Data supplied:
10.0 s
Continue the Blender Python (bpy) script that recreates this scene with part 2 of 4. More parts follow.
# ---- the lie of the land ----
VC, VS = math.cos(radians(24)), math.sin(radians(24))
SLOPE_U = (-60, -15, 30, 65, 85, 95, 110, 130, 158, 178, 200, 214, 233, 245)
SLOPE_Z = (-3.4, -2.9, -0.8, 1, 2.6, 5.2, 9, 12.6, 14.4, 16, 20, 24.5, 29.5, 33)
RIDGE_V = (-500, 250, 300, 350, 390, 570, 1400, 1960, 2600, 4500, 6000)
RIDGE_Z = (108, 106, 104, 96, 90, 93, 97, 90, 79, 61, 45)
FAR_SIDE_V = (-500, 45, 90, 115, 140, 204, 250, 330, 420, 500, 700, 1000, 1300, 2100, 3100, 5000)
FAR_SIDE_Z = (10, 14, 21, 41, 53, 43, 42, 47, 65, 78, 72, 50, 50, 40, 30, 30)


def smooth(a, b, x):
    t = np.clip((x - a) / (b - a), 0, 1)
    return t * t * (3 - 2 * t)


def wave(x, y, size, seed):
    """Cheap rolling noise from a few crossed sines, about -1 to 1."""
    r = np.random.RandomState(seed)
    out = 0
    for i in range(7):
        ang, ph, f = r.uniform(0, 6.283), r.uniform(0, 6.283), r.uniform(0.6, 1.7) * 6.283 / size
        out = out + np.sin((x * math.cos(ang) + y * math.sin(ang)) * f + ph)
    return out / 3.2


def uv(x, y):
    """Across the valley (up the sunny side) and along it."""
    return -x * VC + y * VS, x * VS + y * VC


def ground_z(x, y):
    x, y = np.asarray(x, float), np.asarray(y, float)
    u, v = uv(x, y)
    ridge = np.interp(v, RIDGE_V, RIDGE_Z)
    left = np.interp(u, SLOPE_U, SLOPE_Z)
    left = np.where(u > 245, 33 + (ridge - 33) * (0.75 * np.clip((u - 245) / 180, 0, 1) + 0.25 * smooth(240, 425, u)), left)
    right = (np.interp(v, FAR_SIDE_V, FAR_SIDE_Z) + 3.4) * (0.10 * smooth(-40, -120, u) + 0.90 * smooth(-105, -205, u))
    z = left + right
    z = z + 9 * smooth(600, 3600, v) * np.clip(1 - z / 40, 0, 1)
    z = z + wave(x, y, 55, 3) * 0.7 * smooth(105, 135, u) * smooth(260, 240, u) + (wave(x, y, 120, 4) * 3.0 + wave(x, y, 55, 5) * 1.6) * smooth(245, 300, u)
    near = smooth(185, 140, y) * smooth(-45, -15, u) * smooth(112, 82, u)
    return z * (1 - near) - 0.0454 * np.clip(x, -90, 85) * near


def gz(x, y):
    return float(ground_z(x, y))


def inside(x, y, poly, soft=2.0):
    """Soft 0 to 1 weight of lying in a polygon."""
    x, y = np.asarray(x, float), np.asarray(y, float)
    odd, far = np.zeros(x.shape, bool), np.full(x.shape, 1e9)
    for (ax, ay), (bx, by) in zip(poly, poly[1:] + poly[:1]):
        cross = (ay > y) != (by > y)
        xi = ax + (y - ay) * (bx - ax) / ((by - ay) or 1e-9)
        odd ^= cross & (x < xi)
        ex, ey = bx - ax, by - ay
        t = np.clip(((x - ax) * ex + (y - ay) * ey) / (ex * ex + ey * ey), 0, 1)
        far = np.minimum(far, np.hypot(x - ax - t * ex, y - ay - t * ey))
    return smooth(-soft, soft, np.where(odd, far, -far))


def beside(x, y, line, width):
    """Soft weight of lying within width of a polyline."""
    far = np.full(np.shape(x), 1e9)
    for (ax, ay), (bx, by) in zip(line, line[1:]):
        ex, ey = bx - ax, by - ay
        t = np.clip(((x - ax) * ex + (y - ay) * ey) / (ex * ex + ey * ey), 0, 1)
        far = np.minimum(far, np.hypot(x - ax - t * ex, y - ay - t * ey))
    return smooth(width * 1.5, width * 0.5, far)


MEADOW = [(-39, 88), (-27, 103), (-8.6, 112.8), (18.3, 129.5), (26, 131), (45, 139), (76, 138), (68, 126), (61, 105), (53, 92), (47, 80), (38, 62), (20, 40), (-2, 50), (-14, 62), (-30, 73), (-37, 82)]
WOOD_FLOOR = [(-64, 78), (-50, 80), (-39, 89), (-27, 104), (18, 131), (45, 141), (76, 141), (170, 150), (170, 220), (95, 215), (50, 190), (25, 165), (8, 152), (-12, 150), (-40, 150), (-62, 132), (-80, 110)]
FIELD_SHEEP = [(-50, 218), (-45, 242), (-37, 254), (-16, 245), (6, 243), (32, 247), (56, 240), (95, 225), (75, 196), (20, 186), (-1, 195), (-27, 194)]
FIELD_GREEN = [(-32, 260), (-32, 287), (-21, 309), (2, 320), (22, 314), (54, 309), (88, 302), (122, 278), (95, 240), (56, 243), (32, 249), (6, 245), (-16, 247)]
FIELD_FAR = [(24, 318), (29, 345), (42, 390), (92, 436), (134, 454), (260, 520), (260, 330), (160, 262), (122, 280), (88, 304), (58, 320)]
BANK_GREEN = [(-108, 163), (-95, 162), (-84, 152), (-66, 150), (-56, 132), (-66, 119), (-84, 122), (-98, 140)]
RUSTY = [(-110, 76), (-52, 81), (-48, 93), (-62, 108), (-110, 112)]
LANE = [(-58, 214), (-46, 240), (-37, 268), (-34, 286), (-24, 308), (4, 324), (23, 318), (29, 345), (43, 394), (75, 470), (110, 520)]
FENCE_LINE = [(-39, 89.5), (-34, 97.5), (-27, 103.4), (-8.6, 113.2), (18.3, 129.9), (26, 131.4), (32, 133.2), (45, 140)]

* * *

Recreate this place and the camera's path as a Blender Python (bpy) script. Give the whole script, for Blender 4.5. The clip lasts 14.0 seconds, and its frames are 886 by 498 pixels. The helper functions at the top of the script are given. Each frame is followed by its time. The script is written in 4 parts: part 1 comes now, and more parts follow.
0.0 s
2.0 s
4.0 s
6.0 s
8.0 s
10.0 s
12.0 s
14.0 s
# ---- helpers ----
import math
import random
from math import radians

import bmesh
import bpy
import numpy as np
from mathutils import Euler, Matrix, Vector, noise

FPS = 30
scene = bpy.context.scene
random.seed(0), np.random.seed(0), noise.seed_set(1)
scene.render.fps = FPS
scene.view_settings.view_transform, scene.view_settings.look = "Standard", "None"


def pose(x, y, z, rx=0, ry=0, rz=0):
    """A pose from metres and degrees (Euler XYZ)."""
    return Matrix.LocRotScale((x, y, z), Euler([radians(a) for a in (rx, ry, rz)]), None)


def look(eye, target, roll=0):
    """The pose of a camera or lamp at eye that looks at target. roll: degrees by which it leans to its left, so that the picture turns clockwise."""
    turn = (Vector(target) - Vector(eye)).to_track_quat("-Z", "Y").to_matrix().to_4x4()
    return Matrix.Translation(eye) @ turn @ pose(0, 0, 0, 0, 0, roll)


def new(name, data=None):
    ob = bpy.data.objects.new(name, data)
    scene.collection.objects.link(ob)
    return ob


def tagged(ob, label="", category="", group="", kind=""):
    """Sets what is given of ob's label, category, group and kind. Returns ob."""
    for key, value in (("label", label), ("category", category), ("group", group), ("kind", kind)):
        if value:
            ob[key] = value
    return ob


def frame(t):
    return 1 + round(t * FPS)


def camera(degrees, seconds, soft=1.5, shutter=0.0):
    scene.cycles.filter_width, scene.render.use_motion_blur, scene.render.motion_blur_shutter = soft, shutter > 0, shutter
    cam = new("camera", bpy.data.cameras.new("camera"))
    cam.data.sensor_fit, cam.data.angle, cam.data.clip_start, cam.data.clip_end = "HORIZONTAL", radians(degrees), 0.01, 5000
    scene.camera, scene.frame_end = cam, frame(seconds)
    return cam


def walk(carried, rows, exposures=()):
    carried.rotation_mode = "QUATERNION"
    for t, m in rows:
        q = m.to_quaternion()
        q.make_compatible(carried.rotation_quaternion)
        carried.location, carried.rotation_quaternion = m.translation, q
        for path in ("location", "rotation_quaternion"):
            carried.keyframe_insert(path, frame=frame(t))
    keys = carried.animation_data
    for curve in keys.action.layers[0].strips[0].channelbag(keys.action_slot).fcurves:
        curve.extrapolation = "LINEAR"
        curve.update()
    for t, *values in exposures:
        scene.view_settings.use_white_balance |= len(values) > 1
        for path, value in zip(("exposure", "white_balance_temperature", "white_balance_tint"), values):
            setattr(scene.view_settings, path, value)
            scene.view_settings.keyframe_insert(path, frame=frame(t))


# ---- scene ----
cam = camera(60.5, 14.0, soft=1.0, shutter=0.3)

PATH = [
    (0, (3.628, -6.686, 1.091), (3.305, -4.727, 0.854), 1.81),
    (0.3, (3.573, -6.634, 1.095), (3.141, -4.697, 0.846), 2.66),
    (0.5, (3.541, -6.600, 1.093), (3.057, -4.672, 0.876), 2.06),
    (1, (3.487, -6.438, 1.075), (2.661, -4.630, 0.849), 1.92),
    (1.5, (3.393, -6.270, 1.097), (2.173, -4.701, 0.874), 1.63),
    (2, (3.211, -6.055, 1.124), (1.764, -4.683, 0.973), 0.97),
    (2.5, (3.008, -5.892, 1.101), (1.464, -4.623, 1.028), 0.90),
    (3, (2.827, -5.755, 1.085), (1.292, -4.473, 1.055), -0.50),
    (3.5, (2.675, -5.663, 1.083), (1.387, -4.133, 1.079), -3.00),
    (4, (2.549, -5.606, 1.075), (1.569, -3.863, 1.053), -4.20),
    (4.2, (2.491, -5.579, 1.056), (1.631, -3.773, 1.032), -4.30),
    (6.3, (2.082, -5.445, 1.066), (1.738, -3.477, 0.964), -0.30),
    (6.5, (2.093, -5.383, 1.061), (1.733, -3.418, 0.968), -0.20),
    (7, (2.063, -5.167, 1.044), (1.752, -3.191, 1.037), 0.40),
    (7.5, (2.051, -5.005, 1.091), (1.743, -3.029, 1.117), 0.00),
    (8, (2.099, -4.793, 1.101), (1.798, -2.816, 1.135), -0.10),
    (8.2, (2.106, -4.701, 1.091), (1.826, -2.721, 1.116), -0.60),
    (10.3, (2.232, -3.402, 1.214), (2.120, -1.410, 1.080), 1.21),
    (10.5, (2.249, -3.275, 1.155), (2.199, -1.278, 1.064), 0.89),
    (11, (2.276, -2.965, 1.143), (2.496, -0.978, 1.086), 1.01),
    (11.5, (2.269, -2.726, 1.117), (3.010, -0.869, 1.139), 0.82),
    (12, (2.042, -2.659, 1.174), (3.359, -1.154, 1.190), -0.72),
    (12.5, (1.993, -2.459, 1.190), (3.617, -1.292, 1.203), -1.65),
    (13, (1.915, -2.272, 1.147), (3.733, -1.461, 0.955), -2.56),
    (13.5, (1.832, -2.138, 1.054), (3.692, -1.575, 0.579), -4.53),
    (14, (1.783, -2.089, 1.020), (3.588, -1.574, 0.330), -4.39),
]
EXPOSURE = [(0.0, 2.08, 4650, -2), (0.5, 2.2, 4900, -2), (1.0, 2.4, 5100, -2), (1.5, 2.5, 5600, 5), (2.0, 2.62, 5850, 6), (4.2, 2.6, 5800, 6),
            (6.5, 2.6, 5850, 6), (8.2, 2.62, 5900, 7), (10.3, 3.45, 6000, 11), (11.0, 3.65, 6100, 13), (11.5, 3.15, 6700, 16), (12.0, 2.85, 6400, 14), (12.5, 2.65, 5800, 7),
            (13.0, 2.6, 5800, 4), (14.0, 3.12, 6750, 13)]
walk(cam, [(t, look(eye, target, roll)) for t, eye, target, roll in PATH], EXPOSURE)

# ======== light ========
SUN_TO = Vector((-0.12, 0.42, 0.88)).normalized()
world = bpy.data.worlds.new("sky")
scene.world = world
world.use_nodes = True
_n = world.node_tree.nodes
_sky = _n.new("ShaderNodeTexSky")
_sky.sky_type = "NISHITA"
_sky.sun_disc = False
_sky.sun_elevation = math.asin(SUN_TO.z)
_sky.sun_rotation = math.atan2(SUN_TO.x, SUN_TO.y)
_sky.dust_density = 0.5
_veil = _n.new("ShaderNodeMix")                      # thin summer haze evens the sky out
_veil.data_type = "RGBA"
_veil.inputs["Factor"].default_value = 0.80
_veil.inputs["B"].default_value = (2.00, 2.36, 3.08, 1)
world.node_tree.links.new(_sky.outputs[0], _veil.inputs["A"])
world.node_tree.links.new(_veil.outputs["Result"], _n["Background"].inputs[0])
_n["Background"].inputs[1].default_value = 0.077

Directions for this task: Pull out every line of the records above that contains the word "degrees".

Output below:
    """A pose from metres and degrees (Euler XYZ)."""
    """The pose of a camera or lamp at eye that looks at target. roll: degrees by which it leans to its left, so that the picture turns clockwise."""
def camera(degrees, seconds, soft=1.5, shutter=0.0):
    cam.data.sensor_fit, cam.data.angle, cam.data.clip_start, cam.data.clip_end = "HORIZONTAL", radians(degrees), 0.01, 5000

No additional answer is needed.